Women relieving themselves in open face risk of rape: Govt
An overwhelming percentage of rural women who are forced to wait till nightfall to relieve themselves face the risk of being raped, the government has admitted ahead of a conference to review sanitation situation in the country.
New Delhi: An overwhelming percentage of rural women who are forced to wait till nightfall to relieve themselves face the risk of being raped, the government has admitted ahead of a conference to review sanitation situation in the country.
"Sexual harassment and rape are a risk for many women who without a household toilet have to wait until nightfall to seek the privacy of darkness outside to relieve themselves," says the Centre`s note on `Swachh Bharat Mission` distributed to state ministers for discussion as they meet here tomorrow.
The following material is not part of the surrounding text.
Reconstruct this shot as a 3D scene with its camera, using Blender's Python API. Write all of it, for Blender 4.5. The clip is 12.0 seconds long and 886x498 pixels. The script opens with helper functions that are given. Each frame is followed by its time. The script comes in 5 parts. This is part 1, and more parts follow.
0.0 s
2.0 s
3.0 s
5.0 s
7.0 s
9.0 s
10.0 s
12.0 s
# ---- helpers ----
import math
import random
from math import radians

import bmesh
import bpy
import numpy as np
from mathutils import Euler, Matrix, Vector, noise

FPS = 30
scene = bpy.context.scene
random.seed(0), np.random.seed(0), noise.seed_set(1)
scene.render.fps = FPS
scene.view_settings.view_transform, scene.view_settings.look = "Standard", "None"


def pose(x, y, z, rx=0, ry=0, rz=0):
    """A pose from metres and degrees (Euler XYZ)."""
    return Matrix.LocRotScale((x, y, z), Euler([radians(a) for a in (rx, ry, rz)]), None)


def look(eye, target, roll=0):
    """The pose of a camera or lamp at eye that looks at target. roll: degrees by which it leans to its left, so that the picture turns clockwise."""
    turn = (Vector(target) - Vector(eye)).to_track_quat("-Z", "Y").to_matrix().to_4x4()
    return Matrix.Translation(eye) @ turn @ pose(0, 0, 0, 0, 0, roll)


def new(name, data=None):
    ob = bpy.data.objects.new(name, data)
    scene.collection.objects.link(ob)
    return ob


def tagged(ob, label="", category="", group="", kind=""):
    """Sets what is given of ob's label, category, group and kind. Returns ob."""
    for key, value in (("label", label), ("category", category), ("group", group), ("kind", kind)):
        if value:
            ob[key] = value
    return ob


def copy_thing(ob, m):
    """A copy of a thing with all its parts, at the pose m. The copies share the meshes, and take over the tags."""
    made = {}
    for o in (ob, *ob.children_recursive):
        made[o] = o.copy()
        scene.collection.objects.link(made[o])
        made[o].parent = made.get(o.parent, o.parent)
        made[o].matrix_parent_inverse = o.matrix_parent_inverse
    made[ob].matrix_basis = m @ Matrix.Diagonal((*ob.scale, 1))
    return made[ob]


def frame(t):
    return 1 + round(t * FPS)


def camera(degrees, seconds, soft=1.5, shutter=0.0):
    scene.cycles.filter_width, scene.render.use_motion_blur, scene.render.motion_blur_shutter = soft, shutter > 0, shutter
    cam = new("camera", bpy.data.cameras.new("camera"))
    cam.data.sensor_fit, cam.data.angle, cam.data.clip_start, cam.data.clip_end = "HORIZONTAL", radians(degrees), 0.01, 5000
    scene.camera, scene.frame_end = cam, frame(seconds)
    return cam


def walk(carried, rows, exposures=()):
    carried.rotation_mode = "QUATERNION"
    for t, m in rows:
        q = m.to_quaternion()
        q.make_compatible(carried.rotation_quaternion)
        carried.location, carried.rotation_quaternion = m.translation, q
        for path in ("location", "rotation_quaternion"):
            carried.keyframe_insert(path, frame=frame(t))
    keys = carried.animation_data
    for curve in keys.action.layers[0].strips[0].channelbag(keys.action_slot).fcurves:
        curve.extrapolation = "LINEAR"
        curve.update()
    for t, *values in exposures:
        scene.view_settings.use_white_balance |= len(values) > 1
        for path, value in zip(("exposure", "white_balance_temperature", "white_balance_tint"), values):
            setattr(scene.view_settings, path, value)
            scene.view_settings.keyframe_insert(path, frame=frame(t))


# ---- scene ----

The note prepared by the Ministry of Drinking Water and Sanitation emphasised the need for sanitation, saying while having a toilet is important for everyone, access to safe, clean toilets brings particular benefits to women and girls.
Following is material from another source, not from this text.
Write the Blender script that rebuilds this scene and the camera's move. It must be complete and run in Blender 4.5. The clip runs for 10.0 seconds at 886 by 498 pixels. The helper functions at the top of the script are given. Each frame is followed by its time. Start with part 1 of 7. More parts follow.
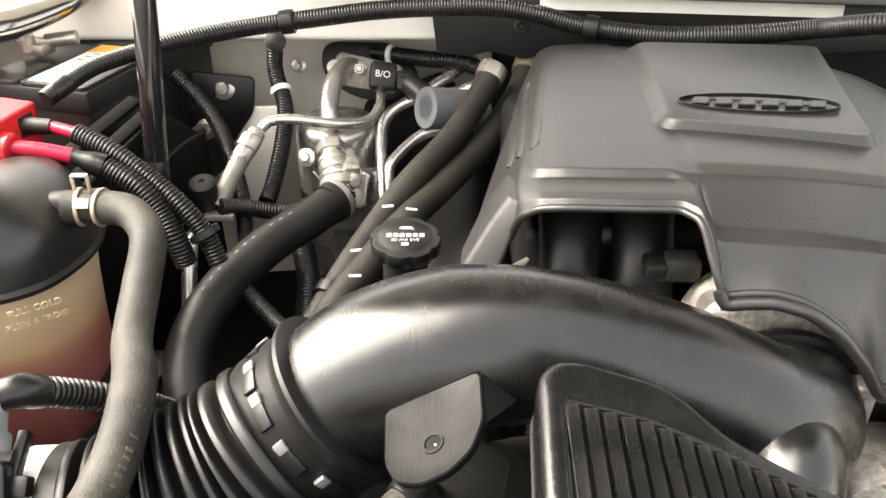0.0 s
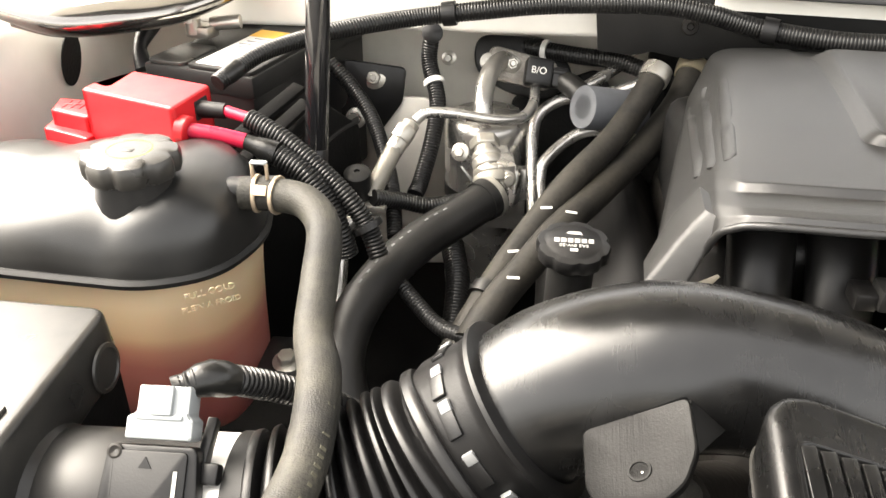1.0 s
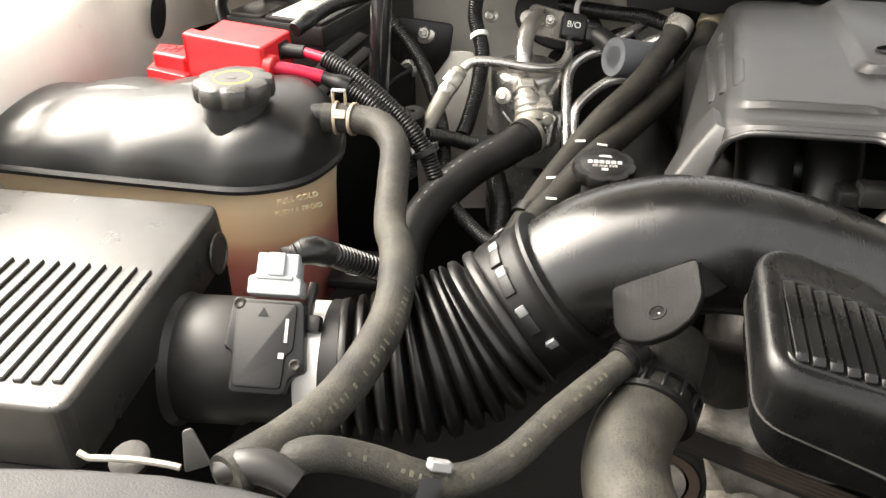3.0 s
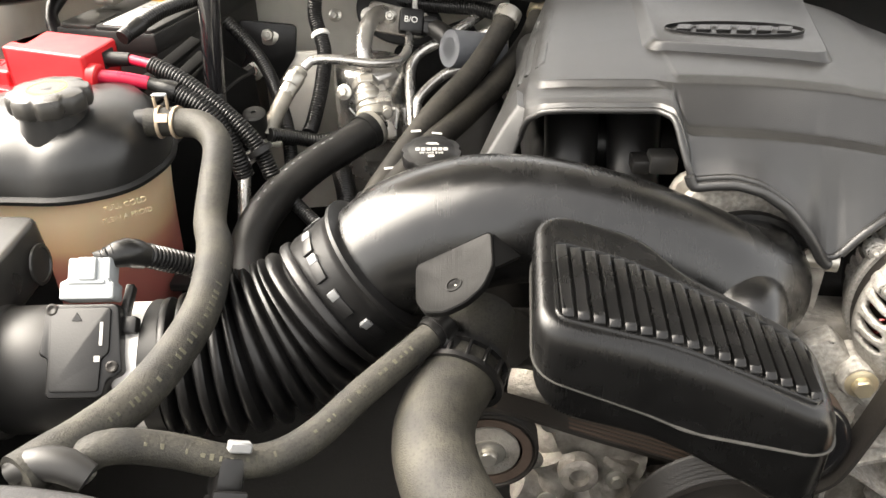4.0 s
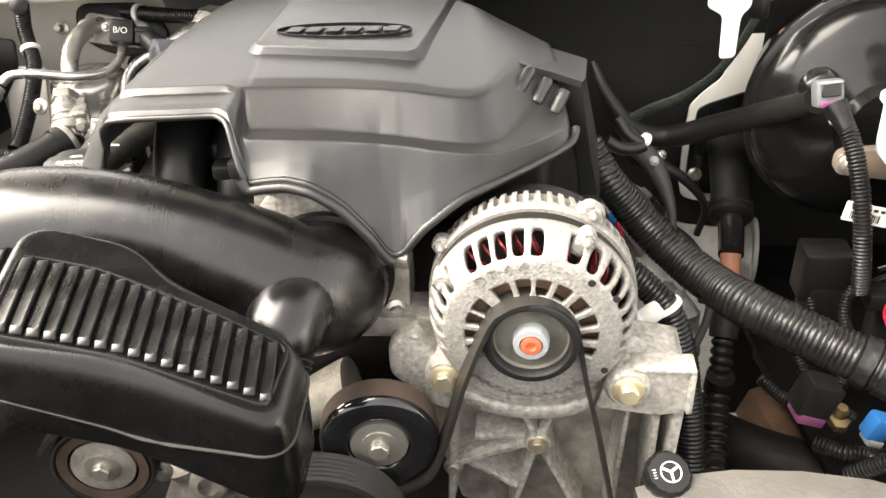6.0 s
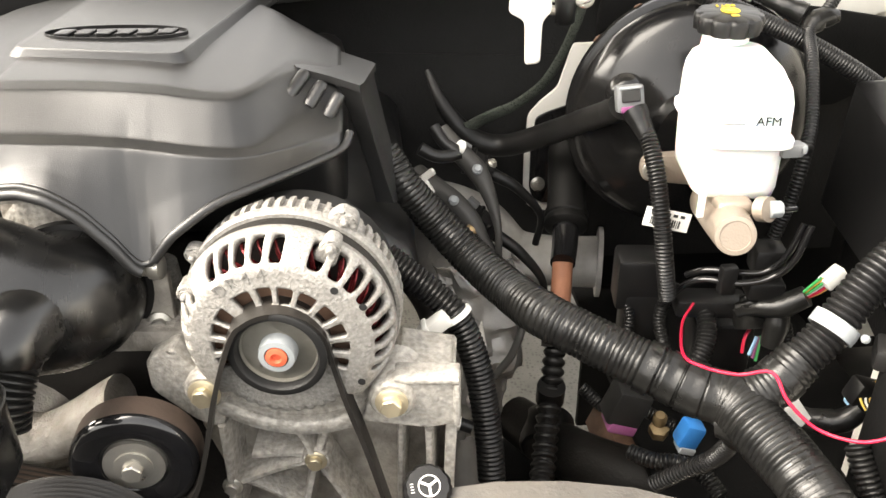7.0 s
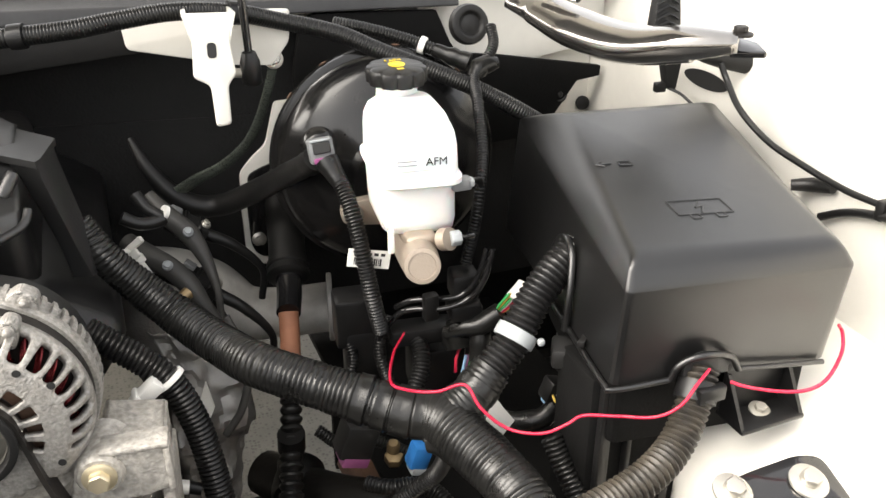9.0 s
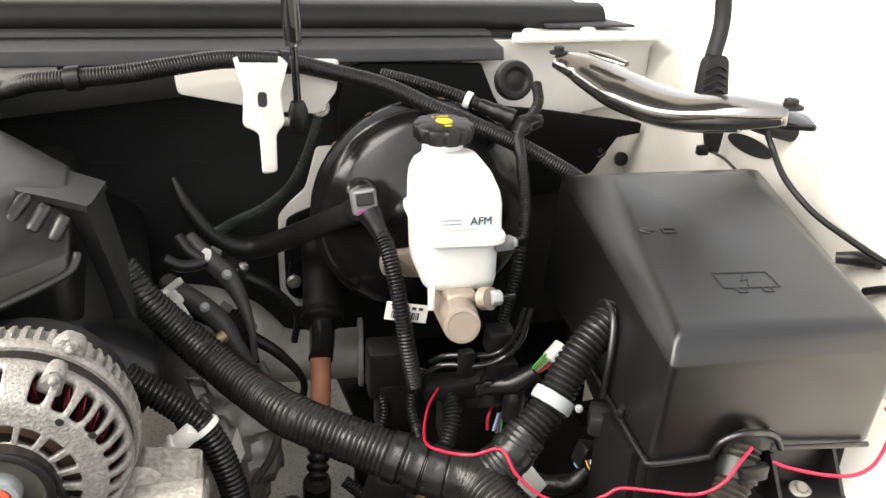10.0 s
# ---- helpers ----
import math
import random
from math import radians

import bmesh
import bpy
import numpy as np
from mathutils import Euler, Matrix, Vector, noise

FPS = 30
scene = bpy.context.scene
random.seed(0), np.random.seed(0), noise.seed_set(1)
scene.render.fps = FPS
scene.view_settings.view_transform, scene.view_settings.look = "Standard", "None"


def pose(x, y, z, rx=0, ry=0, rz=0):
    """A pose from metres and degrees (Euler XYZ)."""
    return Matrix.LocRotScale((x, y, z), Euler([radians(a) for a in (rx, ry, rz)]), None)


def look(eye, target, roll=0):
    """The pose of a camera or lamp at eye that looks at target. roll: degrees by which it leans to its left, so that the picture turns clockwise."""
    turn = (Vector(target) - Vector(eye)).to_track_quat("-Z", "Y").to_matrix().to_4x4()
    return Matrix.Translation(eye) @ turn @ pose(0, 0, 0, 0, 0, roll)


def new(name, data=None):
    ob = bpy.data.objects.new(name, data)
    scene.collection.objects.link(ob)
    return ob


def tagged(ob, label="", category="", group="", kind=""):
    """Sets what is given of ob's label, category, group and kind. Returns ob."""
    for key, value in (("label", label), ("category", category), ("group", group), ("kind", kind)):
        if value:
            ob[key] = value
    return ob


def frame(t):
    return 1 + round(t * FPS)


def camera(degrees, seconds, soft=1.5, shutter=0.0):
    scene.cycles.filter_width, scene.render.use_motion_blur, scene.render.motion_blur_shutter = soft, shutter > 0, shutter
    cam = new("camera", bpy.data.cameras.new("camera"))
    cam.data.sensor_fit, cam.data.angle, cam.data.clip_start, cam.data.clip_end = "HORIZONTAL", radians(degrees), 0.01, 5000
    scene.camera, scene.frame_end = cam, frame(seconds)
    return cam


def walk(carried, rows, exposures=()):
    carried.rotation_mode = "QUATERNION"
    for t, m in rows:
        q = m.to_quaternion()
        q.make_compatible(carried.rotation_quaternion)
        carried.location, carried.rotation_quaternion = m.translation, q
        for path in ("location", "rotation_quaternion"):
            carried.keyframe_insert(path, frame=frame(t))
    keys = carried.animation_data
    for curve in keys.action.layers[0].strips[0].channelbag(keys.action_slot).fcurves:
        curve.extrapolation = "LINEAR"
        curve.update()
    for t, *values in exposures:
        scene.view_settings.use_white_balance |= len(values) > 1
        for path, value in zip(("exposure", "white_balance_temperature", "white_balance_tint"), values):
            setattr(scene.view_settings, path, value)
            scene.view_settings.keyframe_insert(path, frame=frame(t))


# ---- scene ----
cam = camera(55.7, 10.0)
METRES, EYE, TILT, LEAN, TURN = 1.0, 1.45, -30.0, 0.0, 0.0
ROWS = [
    (0.0, 0.0, 0.0, 0.0, 0.0, 0.0, -0.0),
    (0.5, -0.0453, 0.0097, 0.0067, 4.05, -0.39, -2.32),
    (1.0, -0.0652, 0.0156, 0.0078, 5.94, -0.83, -3.57),
    (1.5, -0.0755, 0.0148, -0.0002, 6.72, -1.26, -4.17),
    (2.0, -0.0874, -0.0105, -0.0223, 8.13, -1.99, -4.81),
    (3.5, -0.0416, -0.1203, -0.0562, 6.51, -1.86, -2.15),
    (4.0, 0.0052, -0.1172, -0.0606, 1.8, -1.69, 0.18),
    (4.5, 0.0595, -0.1182, -0.059, -0.42, -1.71, 1.83),
    (5.0, 0.145, -0.1124, -0.058, -0.8, -1.83, 2.94),
    (5.5, 0.2231, -0.1168, -0.0601, -0.8, -1.83, 2.89),
    (7.0, 0.4442, -0.0963, -0.0834, -4.42, -0.51, 3.6),
    (7.5, 0.496, -0.0892, -0.0784, -9.74, -0.21, 4.45),
    (8.0, 0.5384, -0.092, -0.0825, -14.02, 0.5, 6.98),
    (8.5, 0.5337, -0.1075, -0.0948, -17.56, 0.57, 9.43),
    (9.0, 0.4956, -0.1445, -0.0939, -19.97, 0.92, 11.07),
    (9.5, 0.461, -0.1652, -0.09, -21.55, 1.94, 11.06),
    (10.0, 0.482, -0.1391, -0.0694, -18.62, 3.51, 8.32),
]
walk(cam, [(t, pose(0, 0, EYE, TILT, LEAN, TURN) @ pose(METRES * x, METRES * y, METRES * z, 90 + pitch, roll, yaw)) for t, x, y, z, yaw, pitch, roll in ROWS],
     exposures=[(0.0, 2.76, 7250, 10), (1.0, 2.84, 7250, 10), (2.0, 2.77, 7250, 10), (3.5, 2.4, 7200, 10), (4.5, 3.0, 7250, 10), (5.5, 2.95, 7250, 10), (7.0, 2.87, 7250, 10), (8.0, 2.95, 7150, 10), (9.0, 2.27, 6950, 10), (10.0, 2.1, 6950, 10)])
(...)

"Freed from the need to defecate in the open, they no longer have to suffer the indignity, humiliation and often verbal and physical abuse when relieving themselves," it says.
The government says it becomes more traumatic for women during menstruation, pregnancy and postnatal periods.
"Women and girls don`t need toilet facilities just for defecation; they also need privacy and dignity when menstruating. The need for sanitation facilities within homes and in public places, which meet women`s physical and psychological demands cannot be over-emphasised," it says.
The Ministry has prepared the note after Prime Minister Narendra Modi, in his Independence Day speech, laid stress on "dignity of women" and pitched for making provisions for building toilets wherein women should not defecate in open.
The note says separate toilets at school mean more girls are likely to attend and continue even after puberty to complete their education.
"There is an immediate need to provide adequate number of toilets separately for boys and girls in all schools of the country," it says.
Noting that about 590 million persons in rural areas defecate in the open, the note says the mindset of a major portion of the population habituated to open defecation needs to be changed.